Porque ahí está el otro punto sobre el que se cimenta este Estado dentro del Estado que gobierna en la sombra: la mezquindad del hombre. El videoaficionado que comentamos antes busca, a toda costa, sacar beneficio de su grabación, pidiéndole al fiscal que done 2000 dólares a caridad... y 25000 a su bolsillo. Nosotros como masa somos tan culpables de la situación como los gobiernos, y las acciones desinteresadas no existen. Y es el principal punto de separación con el JFK de Stone: si aquél se centraba exclusivamente en el caso, Verneuil decide ampliar el punto de mira y estudiar las consecuencias y los porqués de la situación actual desde una visión humanista. Y esto se ve muy bien en una secuencia tan magnífica como larga. En ella, el fiscal interpretado por Montand acude a un científico que lleva a cabo unos experimentos basado en la Experiencia Milgram, según la cual un hombre debía someter a una descarga eléctrica a un semejante cada vez que este cometiese un error en la prueba, y no podían parar salvo orden del científico al cargo. Evidentemente, a cada error la descarga aumentaba de potencia. La intención es demostrar quién, en caso de necesidad, se opondría a sus superiores si ven que su comportamiento se ha ido de las manos. Y el científico le da a Montand un dato terrorífico: 2 de cada 3 ciudadanos no pararon y le administraron cargas mortales a su compañero de experiencia. La única razón para detener este comportamiento sádico es la orden de la autoridad, esa autoridad que piensa por nosotros y que no quiere ponernos en la tesitura de pensar. La misma autoridad que permite que haya dictadores, holocaustos y crímenes de guerra.
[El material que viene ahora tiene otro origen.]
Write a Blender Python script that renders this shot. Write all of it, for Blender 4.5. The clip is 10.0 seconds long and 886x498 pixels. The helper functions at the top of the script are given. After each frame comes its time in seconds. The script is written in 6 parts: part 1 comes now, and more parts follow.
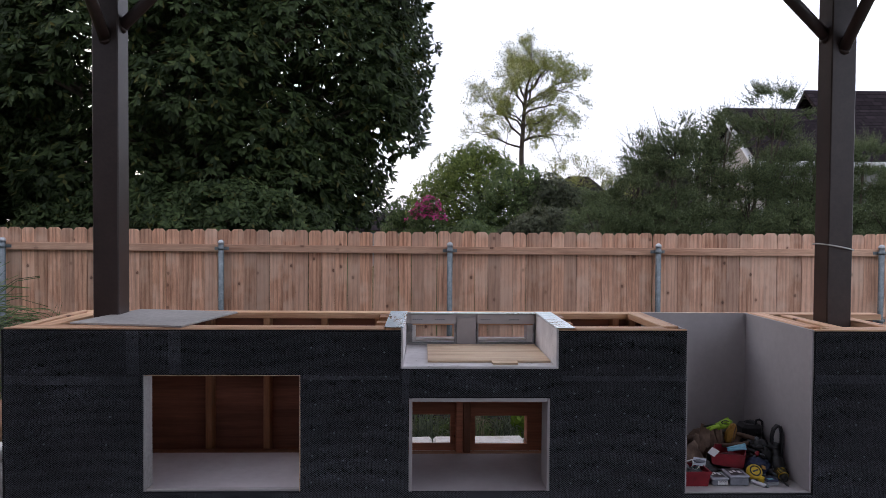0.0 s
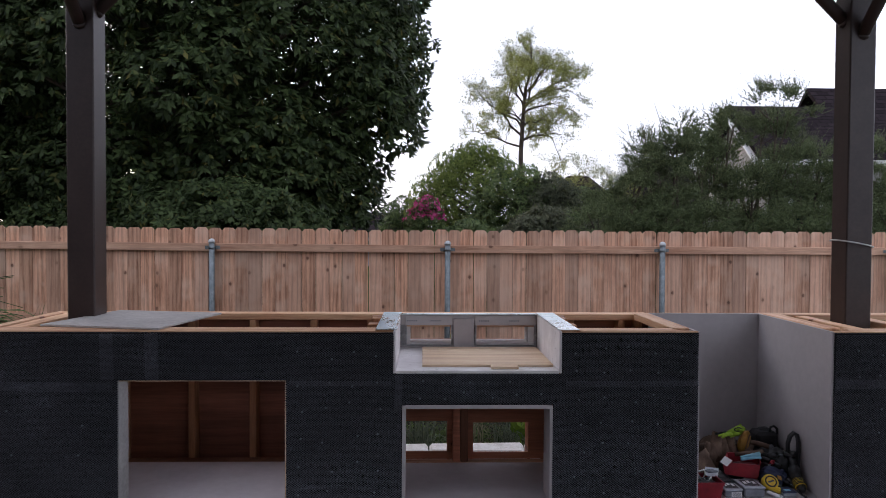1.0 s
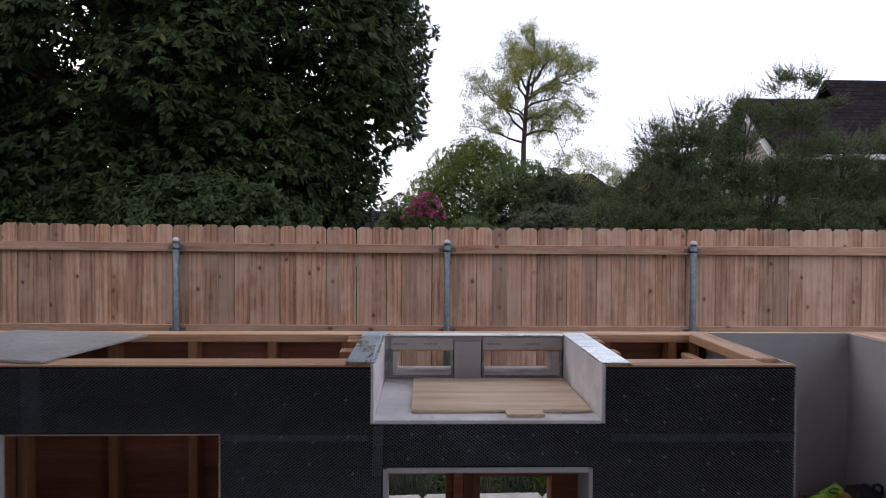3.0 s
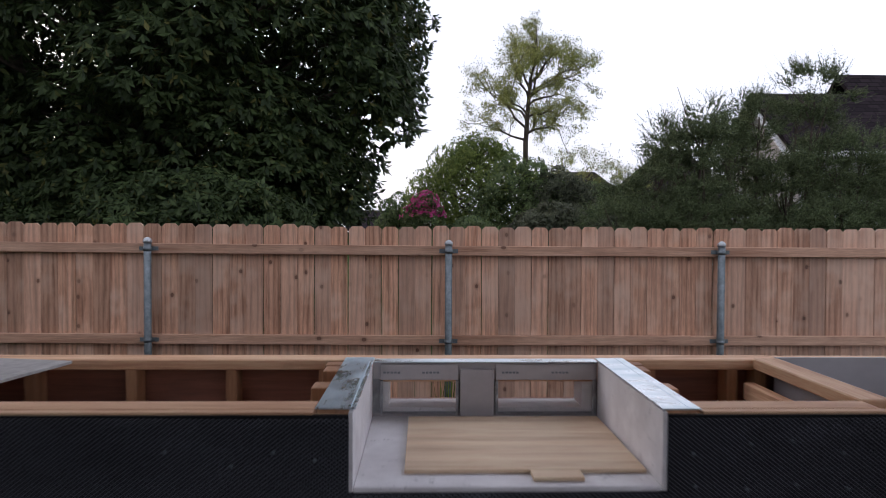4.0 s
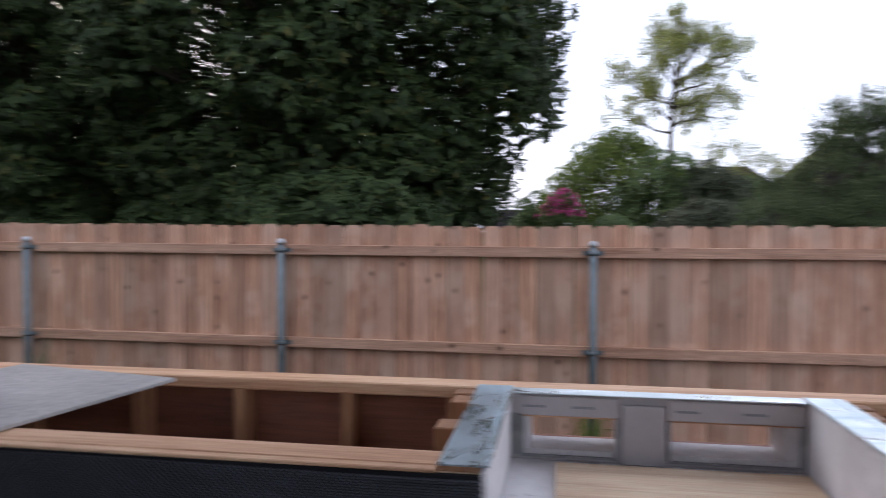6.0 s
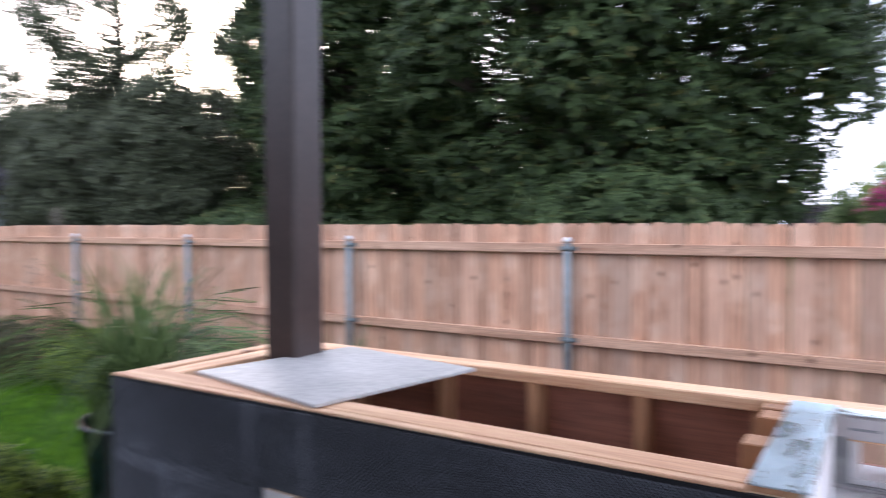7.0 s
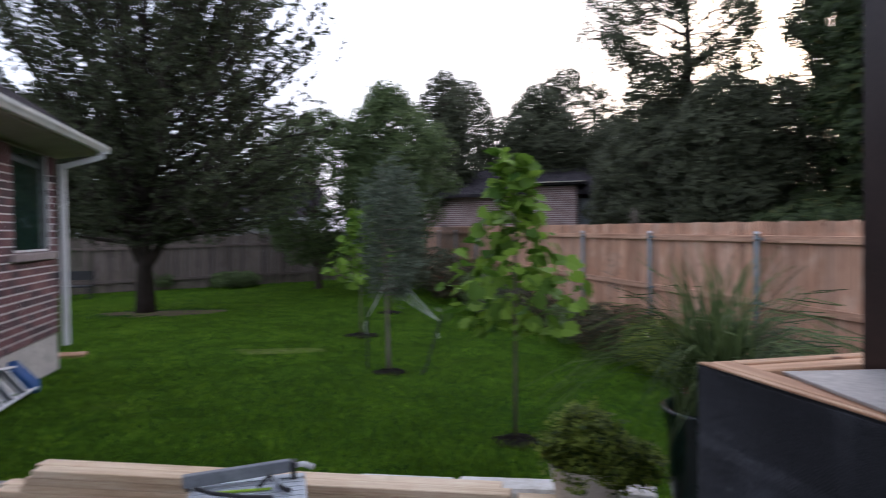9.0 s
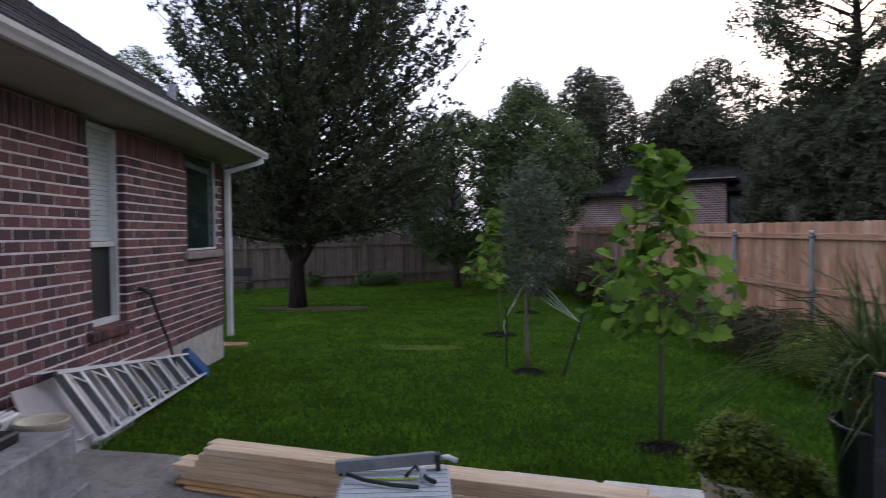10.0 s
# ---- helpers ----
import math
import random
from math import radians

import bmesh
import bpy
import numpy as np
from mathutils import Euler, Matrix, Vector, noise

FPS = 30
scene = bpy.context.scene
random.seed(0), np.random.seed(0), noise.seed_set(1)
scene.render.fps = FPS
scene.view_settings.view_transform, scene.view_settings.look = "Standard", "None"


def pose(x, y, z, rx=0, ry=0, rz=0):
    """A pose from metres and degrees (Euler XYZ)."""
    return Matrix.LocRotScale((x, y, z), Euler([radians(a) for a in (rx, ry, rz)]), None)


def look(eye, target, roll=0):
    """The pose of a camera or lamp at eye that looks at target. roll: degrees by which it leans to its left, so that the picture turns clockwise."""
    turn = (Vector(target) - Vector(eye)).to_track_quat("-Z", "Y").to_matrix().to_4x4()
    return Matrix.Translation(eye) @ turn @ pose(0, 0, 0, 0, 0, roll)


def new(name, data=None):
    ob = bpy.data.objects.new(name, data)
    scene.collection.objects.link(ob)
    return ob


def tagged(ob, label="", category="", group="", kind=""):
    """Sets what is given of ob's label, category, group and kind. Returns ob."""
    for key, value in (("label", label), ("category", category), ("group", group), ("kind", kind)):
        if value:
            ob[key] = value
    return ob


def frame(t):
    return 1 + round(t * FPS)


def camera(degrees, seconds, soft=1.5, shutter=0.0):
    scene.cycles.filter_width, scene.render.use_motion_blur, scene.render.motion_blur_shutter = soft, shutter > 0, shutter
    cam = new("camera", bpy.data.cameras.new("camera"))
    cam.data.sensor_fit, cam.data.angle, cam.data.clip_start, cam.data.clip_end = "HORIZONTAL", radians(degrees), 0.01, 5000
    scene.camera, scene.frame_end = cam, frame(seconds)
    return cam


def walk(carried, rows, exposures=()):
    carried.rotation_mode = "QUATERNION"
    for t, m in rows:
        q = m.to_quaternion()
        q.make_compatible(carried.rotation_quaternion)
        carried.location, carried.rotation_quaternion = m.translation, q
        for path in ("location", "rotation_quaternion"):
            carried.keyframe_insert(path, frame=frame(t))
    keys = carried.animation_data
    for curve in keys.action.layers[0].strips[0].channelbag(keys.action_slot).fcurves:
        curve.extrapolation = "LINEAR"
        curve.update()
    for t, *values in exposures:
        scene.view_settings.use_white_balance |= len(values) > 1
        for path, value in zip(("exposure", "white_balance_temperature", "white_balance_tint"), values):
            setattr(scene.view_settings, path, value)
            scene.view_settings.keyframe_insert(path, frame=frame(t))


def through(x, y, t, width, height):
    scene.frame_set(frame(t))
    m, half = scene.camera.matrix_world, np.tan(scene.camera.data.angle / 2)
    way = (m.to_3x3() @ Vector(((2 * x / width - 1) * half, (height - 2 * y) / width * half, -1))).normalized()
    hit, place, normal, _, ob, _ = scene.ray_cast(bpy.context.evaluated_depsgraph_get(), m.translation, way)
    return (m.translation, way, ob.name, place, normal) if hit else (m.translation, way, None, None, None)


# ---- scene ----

El que no se preocupa de que los servicios secretos, llámesen CIA, MI5 o Gestapo, hagan y deshagan a su antojo con el terrorismo de Estado. Porque son los que mandan y hacen lo correcto. porque no se pueden equivocar. Porque quieren lo mejor para nosotros. Y en ese caso, las conclusiones fluyen con total naturalidad sin resultar forzadas (a pesar de cierto didactismo), y como parece decirnos Verneuil en su escalofriante epílogo: ¿Realmente marca la diferencia saber la verdad?